Le second de ces livres a été appellé chu-king. Il contient l’histoire des trois premieres dynasties. Outre les faits historiques qu’il renferme, & de l’authenticité desquels tous nos savans européens ne conviennent pas, on y trouve de beaux préceptes & d’excellentes maximes de conduite.

Le troisieme qu’on nomme chi-king, est un recueil de poésies anciennes, partie dévotes & partie impies, partie morales & partie libertines, la plûpart très-froides.
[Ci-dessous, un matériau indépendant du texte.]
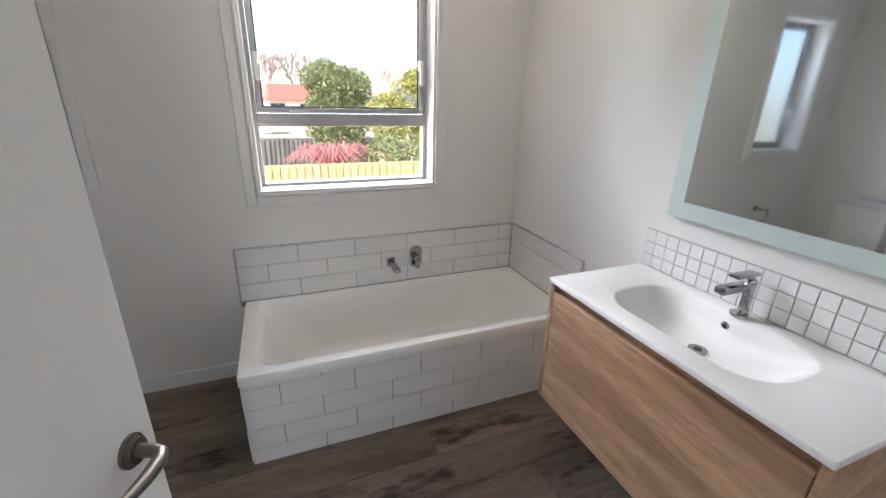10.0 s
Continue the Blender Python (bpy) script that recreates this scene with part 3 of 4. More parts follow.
cur = empty("curtain", Matrix.Identity(4), "full-length pleated cream curtain drawn aside beside the window", "curtain")
part("drape", curtain(0.50, 0.985, 6.985, 0.008, 2.355), CURTAIN, cur, smooth=True)
part("curtain_track", box(-0.95, 6.965, 2.36, 1.0, 6.99, 2.385, 0.003), PLASTIC, cur, "slim white ceiling curtain track")
dot = part("door_stop_bumper", rod((0.345, 7.04, 0.035), (0.345, 7.068, 0.035), 0.014, 16), BLACK, smooth=True)
tagged(dot, "small black rubber door stop on the skirting", "door stop")

# ---------------------------------------------------------------- bathroom: bath
BX0, BX1, BY0, BY1, BZ = XW + 0.012, -1.743, 2.816, YN - 0.012, 0.446


def bathtub():
    cx, cy, w, d = (BX0 + BX1) / 2, (BY0 + BY1) / 2, BX1 - BX0, BY1 - BY0
    def ring(iw, idd, r, z, ox=0.0, oy=0.0):
        return rounded(cx + ox, cy + oy, w - iw, d - idd, r, z, 8)
    rings = [ring(0.0, 0.0, 0.012, BZ - 0.045), ring(0, 0, 0.012, BZ - 0.006), ring(0.008, 0.008, 0.012, BZ),
             ring(0.066, 0.12, 0.085, BZ, -0.014), ring(0.072, 0.132, 0.09, BZ - 0.003, -0.014), ring(0.082, 0.155, 0.10, BZ - 0.012, -0.013), ring(0.10, 0.20, 0.12, BZ - 0.05, -0.012),
             ring(0.125, 0.27, 0.14, BZ - 0.12, -0.010), ring(0.155, 0.37, 0.15, BZ - 0.21, -0.006), ring(0.19, 0.46, 0.15, BZ - 0.27), ring(0.25, 0.56, 0.13, BZ - 0.305), ring(0.36, 0.70, 0.10, BZ - 0.32)]
    return loft(rings, cap=(False, True))


bath = empty("bathtub", Matrix.Identity(4), "white inset acrylic bathtub in a tiled surround", "bathtub")
part("tub", bathtub(), ACRYLIC, bath, smooth=True)
part("tile_backing", box(BX0, BY0 + 0.012, 0.0, BX1 - 0.012, BY0 + 0.026, BZ - 0.046, bm=box(BX1 - 0.026, BY0 + 0.026, 0.0, BX1 - 0.012, BY1, BZ - 0.046)), GROUT, bath, "grey grouted panel behind the tiles")
part("waste", rod((BX0 + 0.34, BY1 - 0.42, BZ - 0.321), (BX0 + 0.34, BY1 - 0.42, BZ - 0.315), 0.03, 24), CHROME, bath, smooth=True)
TW, TH, TT, TG = 0.300, 0.0985, 0.007, 0.003


def tile_course(parent, face, along0, along1, z0, z1, step, m):
    """One course of wall tiles, cut at both ends; step shifts the bond. m maps (along, out, up) to the world."""
    at = along0 - step
    while at < along1 - 0.008:
        a0, a1 = max(at, along0), min(at + TW, along1)
        if a1 - a0 > 0.012:
            key = (round(a1 - a0, 3), round(z1 - z0, 3), face)
            if key not in TILE_MESH:
                TILE_MESH[key] = mesh_of(box(0, 0, 0, a1 - a0, -TT, z1 - z0, 0.0012, 1), "tile", TILE)
            ob = new("tile", TILE_MESH[key])
            ob.parent = parent
            ob.matrix_local = m @ Matrix.Translation((a0, 0, z0))
        at += TW + TG


TILE_MESH = {}
front = Matrix.Translation((BX1 - 0.011, 0, 0)) @ pose(0, 0, 0, 0, 0, 90)
end = Matrix.Translation((0, BY0 + 0.011, 0))
rows = []
top = BZ - 0.047
rows.append((top - 0.016, top))
k = top - 0.016 - TG
while k > 0.0:
    rows.append((max(0.004, k - TH), k))
    k -= TH + TG
for n, (a, b) in enumerate(rows):
    if b - a > 0.006:
        tile_course(bath, "front", BY0 + 0.012, BY1 - 0.005, a, b, 0.165 if n % 2 else 0.0, front)
        tile_course(bath, "end", BX0, BX1 - 0.012, a, b, 0.1 if n % 2 else 0.25, end)

# tiled upstand on the two walls
up = empty("tile_upstand", Matrix.Identity(4), "white subway tiles with metal edge trim above the bath", "wall tiles")
UY0 = 2.799
part("tile_bed", box(XW, UY0 + 0.001, BZ - 0.03, XW + 0.004, YN - 0.001, BZ + 0.291), GROUT, up)
part("tile_bed", box(XW + 0.004, YN - 0.004, BZ - 0.03, -1.745, YN, BZ + 0.291), GROUT, up)
wm = Matrix.Translation((XW + 0.004, 0, 0)) @ pose(0, 0, 0, 0, 0, 90)
nm = Matrix.Translation((0, YN - 0.004, 0))
for n in range(3):
    z0 = BZ + 0.001 + n * 0.0968
    tile_course(up, "west", UY0 + 0.002, YN - 0.013, z0, z0 + 0.0942, 0.155 if n == 1 else 0.0, wm)
    tile_course(up, "north", XW + 0.013, -1.747, z0, z0 + 0.0942, 0.0 if n == 1 else 0.155, nm)
tz = BZ + 0.292
trim = box(XW, UY0 - 0.004, tz - 0.002, XW + 0.013, YN, tz + 0.004, 0.001, 1)
box(XW, YN - 0.013, tz - 0.002, -1.741, YN, tz + 0.004, 0.001, 1, bm=trim)
box(XW, UY0 - 0.005, BZ - 0.02, XW + 0.013, UY0 + 0.001, tz, 0.001, 1, bm=trim)
box(-1.746, YN - 0.013, BZ - 0.02, -1.740, YN, tz, 0.001, 1, bm=trim)
part("edge_trim", trim, STEEL, up, "thin satin metal edge trim")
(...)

Le peuple accoûtumé à respecter ce qui porte un caractere sacré, ne s’apperçoit point de l’irréligion, ni du libertinage de ces poésies ; les docteurs qui voyent plus clair que le peuple, disent pour la défense de ce livre, qu’il a été altéré par des mains profanes.

Le quatrieme & le cinquieme king ont été compilés par Confucius. Le premier est purement historique, & sert de continuation au chi-king ; l’autre traite des rites, des usages, des cérémonies légales, & des devoirs de la société civile.

Ce sont là les ouvrages que les Chinois regardent comme sacrés, & pour lesquels ils ont le respect le plus profond ; ils font l’objet de l’étude de leurs lettrés, qui passent toute leur vie à débrouiller les mysteres qu’ils renferment.